What the task asks: Would you transcribe the whole listing exactly, minus its pictures?

Data provided:
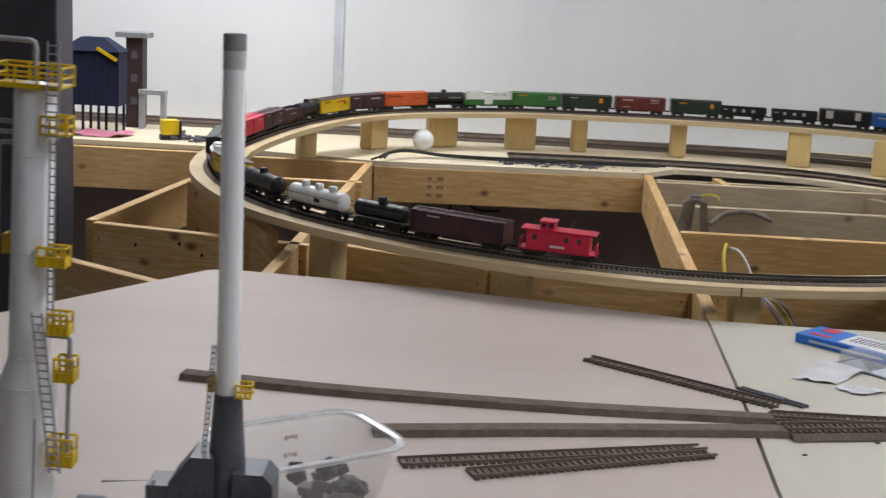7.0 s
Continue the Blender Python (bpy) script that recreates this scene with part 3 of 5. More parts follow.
def kit_box():
    """An open carton lying on its long side, with a thumb notch in the front wall."""
    ob = thing("open_carton", pose(0.4265, 1.442, 0.0004, 0, 0, -24.5), "open white carton with red lattice print and dark inside", "carton")
    n, w, h, t = 0.192, 0.060, 0.040, 0.0012
    plan = [(0, 0), (n, 0), (n, h)] + [(0.103 - 0.0135 * math.cos(a), h - 0.0125 * math.sin(a)) for a in [math.pi * (1 - k / 12) for k in range(13)]] + [(0, h)]
    v = [(x, y, z) for y in (0, t) for x, z in plan]
    c = len(plan)
    part("front_wall", Shape().add(v, [tuple(range(c)), tuple(range(c, 2 * c))[::-1]] + [(i, c + i, c + (i + 1) % c, (i + 1) % c) for i in range(c)]), M_CARD, ob)
    part("back_wall", Shape().box(0, n, w - t, w, 0, h - 0.001), M_BOARD_IN, ob, "grey brown inside of the carton")
    for x in (0, n - t):
        part("end_wall", Shape().box(x, x + t, t, w - t, 0, h), M_CARD, ob)
    part("bottom", Shape().box(t, n - t, t, w - t, 0, t), M_BOARD_IN, ob)
    part("inner_lining", Shape().box(t, n - t, t, t + 0.0006, 0, h - 0.014), M_BOARD_IN, ob)
    x0, x1, y = 0.098, n - 0.004, -0.0003
    top = h - 0.0028
    part("pink_panel", Shape().add([(x0 - 0.004, -0.0001, 0.002), (x1, -0.0001, 0.002), (x1, -0.0001, top), (x0 + 0.004, -0.0001, top),
                                    (x0 - 0.004, 0.0003, 0.002), (x1, 0.0003, 0.002), (x1, 0.0003, top), (x0 + 0.004, 0.0003, top)],
                                   [(0, 1, 2, 3), (7, 6, 5, 4), (0, 4, 5, 1), (1, 5, 6, 2), (2, 6, 7, 3), (3, 7, 4, 0)]), M_PALE_PINK, ob, "pale pink lattice panel")

    def lattice_line(p, q):
        d = q - p
        part("lattice_line", Shape().box(0, d.length, -0.0002, 0.0002, -0.0008, 0.0008, Matrix.Translation(p) @ Matrix.Rotation(-math.atan2(d.z, d.x), 4, "Y")), M_PINK, ob)

    for k in range(7):  # leaning lines
        a = x0 - 0.004 + k * 0.0142
        u = min(1.0, max(0.05, (x1 - a) / 0.008))
        lattice_line(Vector((a, y, 0.002)), Vector((a + 0.008 * u, y, 0.002 + (top - 0.002) * u)))
    for k in range(5):  # sloping lines
        z, slope = 0.012 + k * 0.0118, -0.19
        left, right = max(x0 - 0.001, x0 + (top - z) / slope), min(x1, x0 + (0.002 - z) / slope)
        if right - left > 0.006:
            lattice_line(Vector((left, y, z + slope * (left - x0))), Vector((right, y, z + slope * (right - x0))))
    lattice_line(Vector((x0 - 0.004, y, 0.002)), Vector((x1, y, 0.002)))
    part("emblem", Shape().turned([(0.0042, 0), (0.0042, 0.0004)], 18, Matrix.Translation((0.041, 0.0, 0.0115)) @ Matrix.Rotation(radians(90), 4, "X")), M_RED_PRINT, ob)
    for word, x, z in (("HO", 0.068, 0.0135), ("SCALE", 0.0285, 0.0128)):  # printed upside down, as the carton lies
        part("lettering", lettering(word, 0.0062), M_PRINT, ob, at=Matrix.Translation((x, -0.0003, z)) @ Matrix.Rotation(radians(180), 4, "Y") @ Matrix.Rotation(radians(90), 4, "X"))
    for x, z, ww, hh in ((0.022, 0.0285, 0.05, 0.0018), (0.034, 0.0335, 0.03, 0.0018)):
        k = max(1, int(ww / 0.004))
        for i in range(k):
            part("print_bar", Shape().box(x + i * ww / k, x + (i + 0.7) * ww / k, -0.0003, 0, z - hh / 2, z + hh / 2), M_PRINT, ob)
    for z in (0.014, 0.02, 0.026):
        part("print_bar", Shape().box(n, n + 0.0003, 0.02, 0.06, z, z + 0.0012), M_PUTTY, ob)
    return ob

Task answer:
7.0 s
Continue the Blender Python (bpy) script that recreates this scene with part 3 of 5. More parts follow.
def kit_box():
    """An open carton lying on its long side, with a thumb notch in the front wall."""
    ob = thing("open_carton", pose(0.4265, 1.442, 0.0004, 0, 0, -24.5), "open white carton with red lattice print and dark inside", "carton")
    n, w, h, t = 0.192, 0.060, 0.040, 0.0012
    plan = [(0, 0), (n, 0), (n, h)] + [(0.103 - 0.0135 * math.cos(a), h - 0.0125 * math.sin(a)) for a in [math.pi * (1 - k / 12) for k in range(13)]] + [(0, h)]
    v = [(x, y, z) for y in (0, t) for x, z in plan]
    c = len(plan)
    part("front_wall", Shape().add(v, [tuple(range(c)), tuple(range(c, 2 * c))[::-1]] + [(i, c + i, c + (i + 1) % c, (i + 1) % c) for i in range(c)]), M_CARD, ob)
    part("back_wall", Shape().box(0, n, w - t, w, 0, h - 0.001), M_BOARD_IN, ob, "grey brown inside of the carton")
    for x in (0, n - t):
        part("end_wall", Shape().box(x, x + t, t, w - t, 0, h), M_CARD, ob)
    part("bottom", Shape().box(t, n - t, t, w - t, 0, t), M_BOARD_IN, ob)
    part("inner_lining", Shape().box(t, n - t, t, t + 0.0006, 0, h - 0.014), M_BOARD_IN, ob)
    x0, x1, y = 0.098, n - 0.004, -0.0003
    top = h - 0.0028
    part("pink_panel", Shape().add([(x0 - 0.004, -0.0001, 0.002), (x1, -0.0001, 0.002), (x1, -0.0001, top), (x0 + 0.004, -0.0001, top),
                                    (x0 - 0.004, 0.0003, 0.002), (x1, 0.0003, 0.002), (x1, 0.0003, top), (x0 + 0.004, 0.0003, top)],
                                   [(0, 1, 2, 3), (7, 6, 5, 4), (0, 4, 5, 1), (1, 5, 6, 2), (2, 6, 7, 3), (3, 7, 4, 0)]), M_PALE_PINK, ob, "pale pink lattice panel")

    def lattice_line(p, q):
        d = q - p
        part("lattice_line", Shape().box(0, d.length, -0.0002, 0.0002, -0.0008, 0.0008, Matrix.Translation(p) @ Matrix.Rotation(-math.atan2(d.z, d.x), 4, "Y")), M_PINK, ob)

    for k in range(7):  # leaning lines
        a = x0 - 0.004 + k * 0.0142
        u = min(1.0, max(0.05, (x1 - a) / 0.008))
        lattice_line(Vector((a, y, 0.002)), Vector((a + 0.008 * u, y, 0.002 + (top - 0.002) * u)))
    for k in range(5):  # sloping lines
        z, slope = 0.012 + k * 0.0118, -0.19
        left, right = max(x0 - 0.001, x0 + (top - z) / slope), min(x1, x0 + (0.002 - z) / slope)
        if right - left > 0.006:
            lattice_line(Vector((left, y, z + slope * (left - x0))), Vector((right, y, z + slope * (right - x0))))
    lattice_line(Vector((x0 - 0.004, y, 0.002)), Vector((x1, y, 0.002)))
    part("emblem", Shape().turned([(0.0042, 0), (0.0042, 0.0004)], 18, Matrix.Translation((0.041, 0.0, 0.0115)) @ Matrix.Rotation(radians(90), 4, "X")), M_RED_PRINT, ob)
    for word, x, z in (("HO", 0.068, 0.0135), ("SCALE", 0.0285, 0.0128)):  # printed upside down, as the carton lies
        part("lettering", lettering(word, 0.0062), M_PRINT, ob, at=Matrix.Translation((x, -0.0003, z)) @ Matrix.Rotation(radians(180), 4, "Y") @ Matrix.Rotation(radians(90), 4, "X"))
    for x, z, ww, hh in ((0.022, 0.0285, 0.05, 0.0018), (0.034, 0.0335, 0.03, 0.0018)):
        k = max(1, int(ww / 0.004))
        for i in range(k):
            part("print_bar", Shape().box(x + i * ww / k, x + (i + 0.7) * ww / k, -0.0003, 0, z - hh / 2, z + hh / 2), M_PRINT, ob)
    for z in (0.014, 0.02, 0.026):
        part("print_bar", Shape().box(n, n + 0.0003, 0.02, 0.06, z, z + 0.0012), M_PUTTY, ob)
    return ob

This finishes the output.